The City of Kenai is offering transportation to and from vaccine clinics located in Kenai in partnership with CARTS and Alaska Cab. The city council approved $5,000 for the program at their Jan. 20 meeting. Rides will be offered on a first-come, first-served basis until the budgeted funds run out. In order to participate in the program, people must be going from an address located in Kenai to a clinic in Kenai and will need to provide proof of vaccination.

The state reported 190 new COVID-19 cases in Alaska on Thursday, including 41 among nonresidents. One new case was reported on the Kenai Peninsula, in Soldotna. To date, 58,179 COVID-19 cases have been reported in Alaska, including 55,886 among residents and 2,293 among nonresidents.

The Kenai Peninsula Borough had the second lowest 14-day case rate in the state on Thursday, at 5.09 cases per 100,000 population. That is compared to the overall state rate of 16.1.

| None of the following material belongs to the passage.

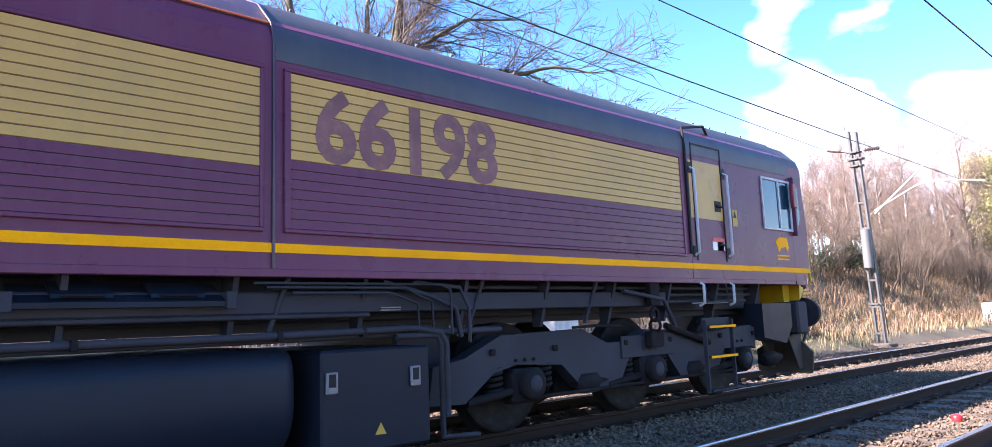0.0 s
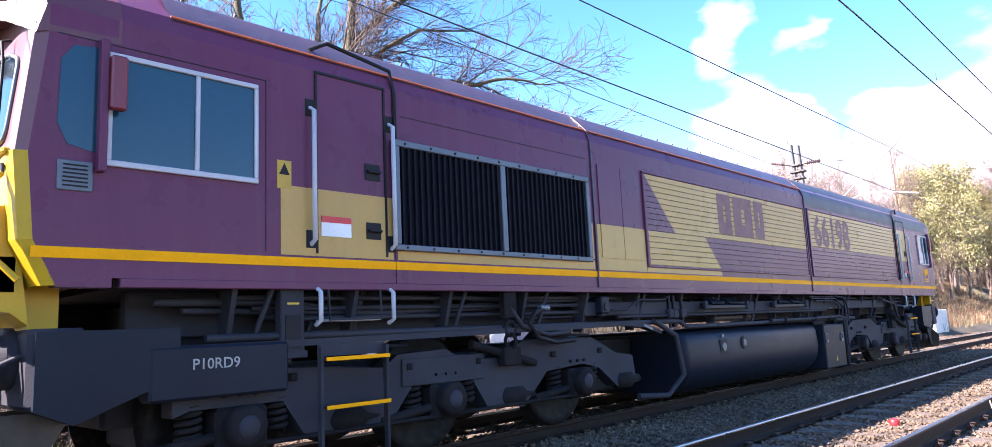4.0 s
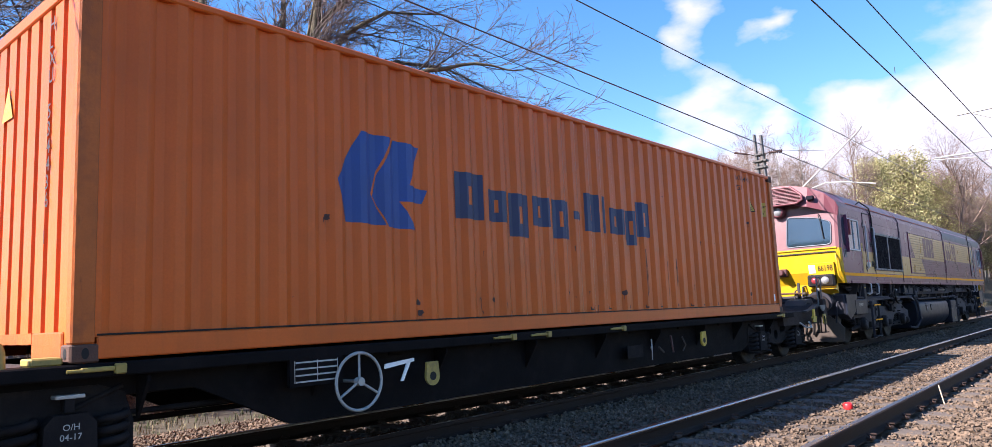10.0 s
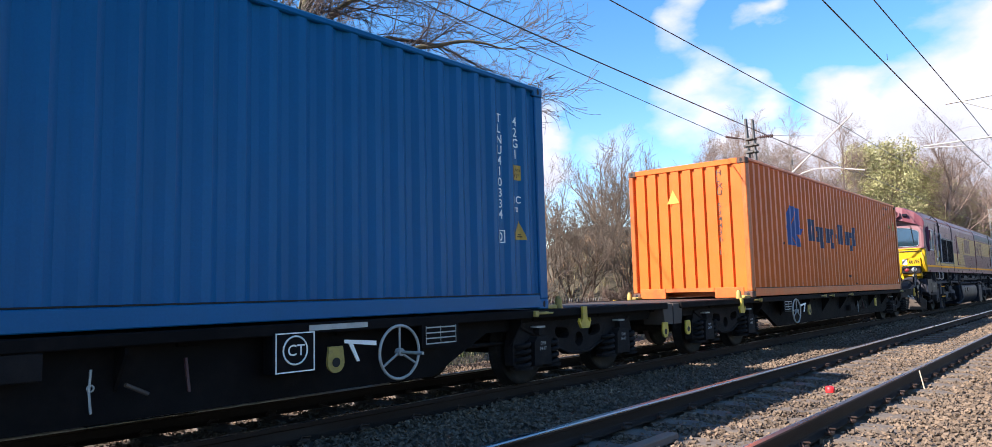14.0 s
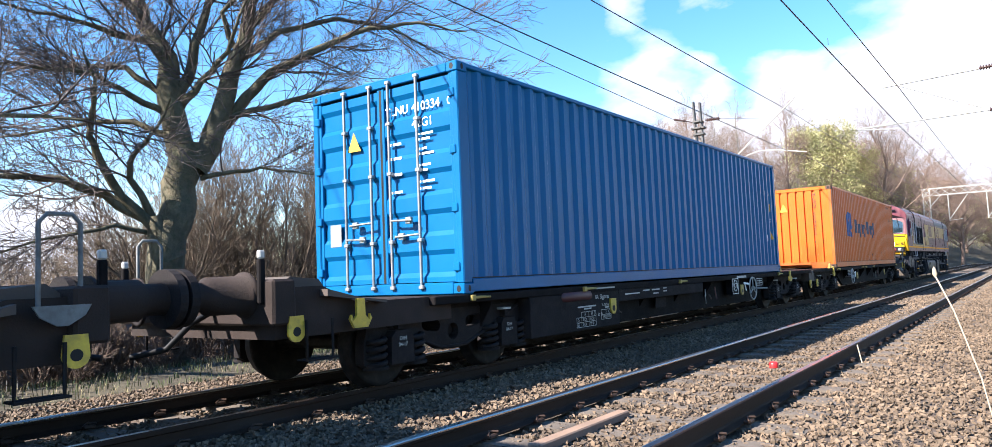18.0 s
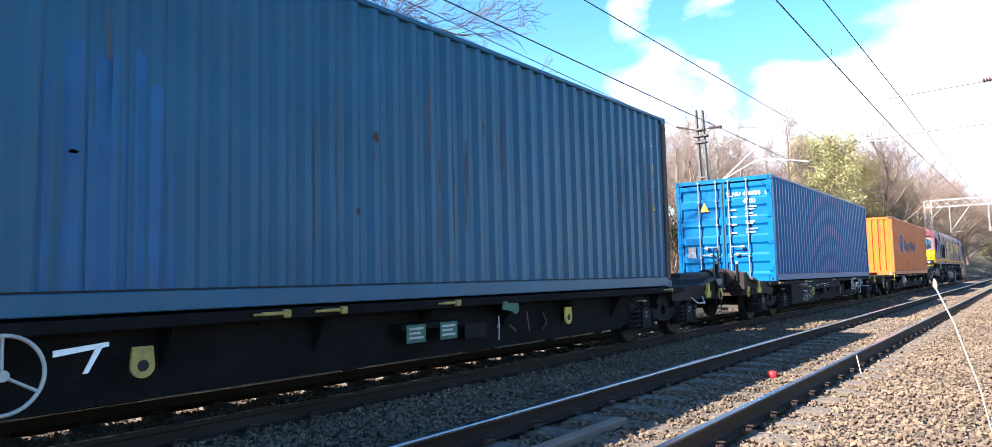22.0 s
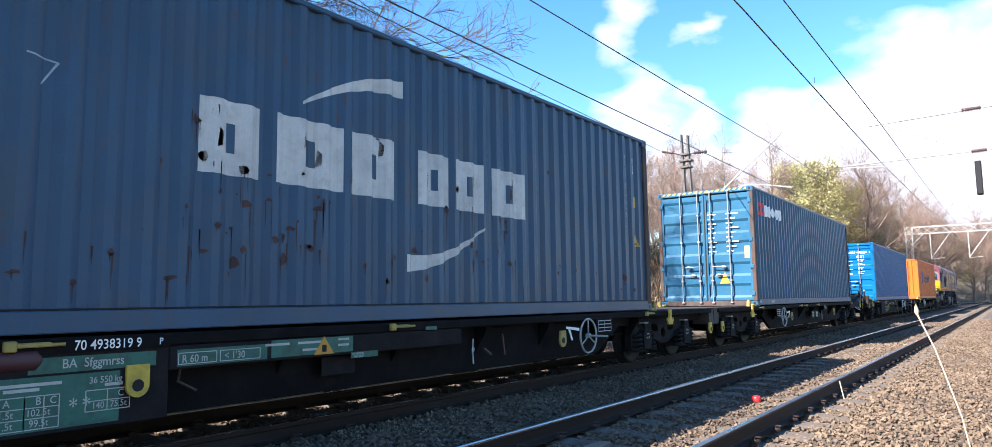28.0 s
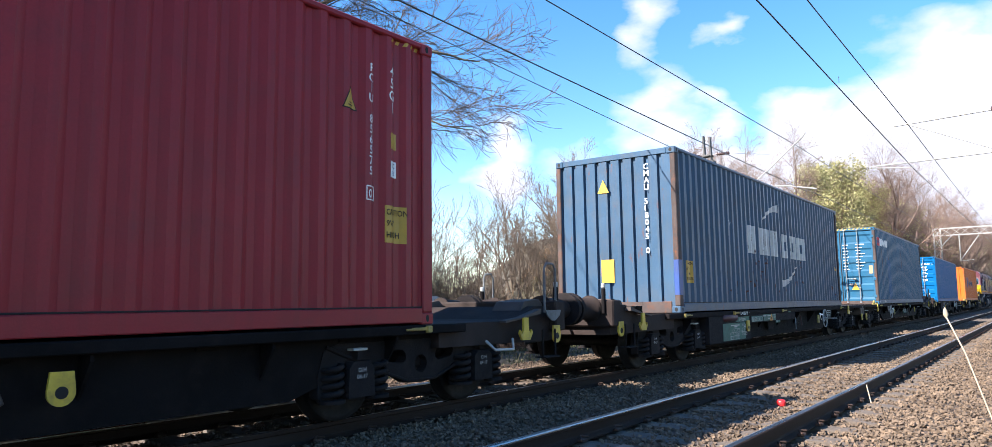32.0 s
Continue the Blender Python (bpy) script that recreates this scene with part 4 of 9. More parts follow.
def build_faded():
    b = container("shipping_container", "faded dark blue shipping container with rust streaks and white lettering", 2.896, DEEP_BLUE, 1, posts=RUSTY_POST)
    z = -DECK
    c = -CX[3]
    for u, w, h in ((-77.17, 0.55, 0.6), (-76.47, 0.76, 0.6), (-75.6, 0.6, 0.6), (-74.65, 0.52, 0.57), (-74.04, 0.52, 0.57), (-73.31, 0.68, 0.57)):
        decal(b, "letter_block", block(u + c, w, 0, h), 0, 2.08 + z, M_WORN_WHITE, "white block of the painted name, streaked with rust")
    decal(b, "name_curve", swoosh(-76.2 + c, 2.82 + z, -74.9 + c, 3.2 + z, 0.12, 0.18), 0, 0, M_WORN_WHITE, "white curved stroke")
    decal(b, "name_curve", swoosh(-73.5 + c, 1.9 + z, -74.85 + c, 1.5 + z, -0.14, 0.18), 0, 0, M_WORN_WHITE, "white curved stroke")
    R = 6.096
    lettering(b, "CMAU 518045 0", R - 0.83, 2.45, 0.075, M_WHITE, upright=True, step=1.24)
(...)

The state announced 11 new hospitalizations and no new deaths on Thursday, bringing statewide totals to 1,233 and 287, respectively. There were 45 people hospitalized in Alaska due to COVID-19 on Thursday, including four who were considered persons under investigation for the disease. Five of the patients are on ventilators.

COVID-19 testing locations on the Kenai Peninsula

On the central peninsula, testing is available at Capstone Family Clinic, K-Beach Medical, Soldotna Professional Pharmacy, Central Peninsula Urgent Care, Peninsula Community Health Services, Urgent Care of Soldotna, the Kenai Public Health Center and Odyssey Family Practice. Call Kenai Public Health at 907-335-3400 for information on testing criteria for each location.

In Homer, testing is available from 9 a.m. to 6 p.m. daily at the lower level of South Peninsula Hospital’s Specialty Clinic as well as through SVT Health & Wellness clinics in Homer, Seldovia and Anchor Point. Call ahead at the hospital at 907-235-0235 and at the SVT clinics at 907-226-2228. Testing is also available at Homer Public Health Center daily from 8:30 a.m. to 5 p.m.

In Ninilchik, NTC Community Clinic is providing testing on Monday, Wednesday and Friday. The testing is only for those traveling, symptomatic, needing testing for medical procedures, or with a known exposure after seven days. Only 20 tests will be offered per day. To make an appointment to be tested at the NTC Community Clinic, call 907-567-3970.

In Seward, testing is available at Providence Seward, Seward Community Health Center, Glacier Family Medicine and North Star Health Clinic.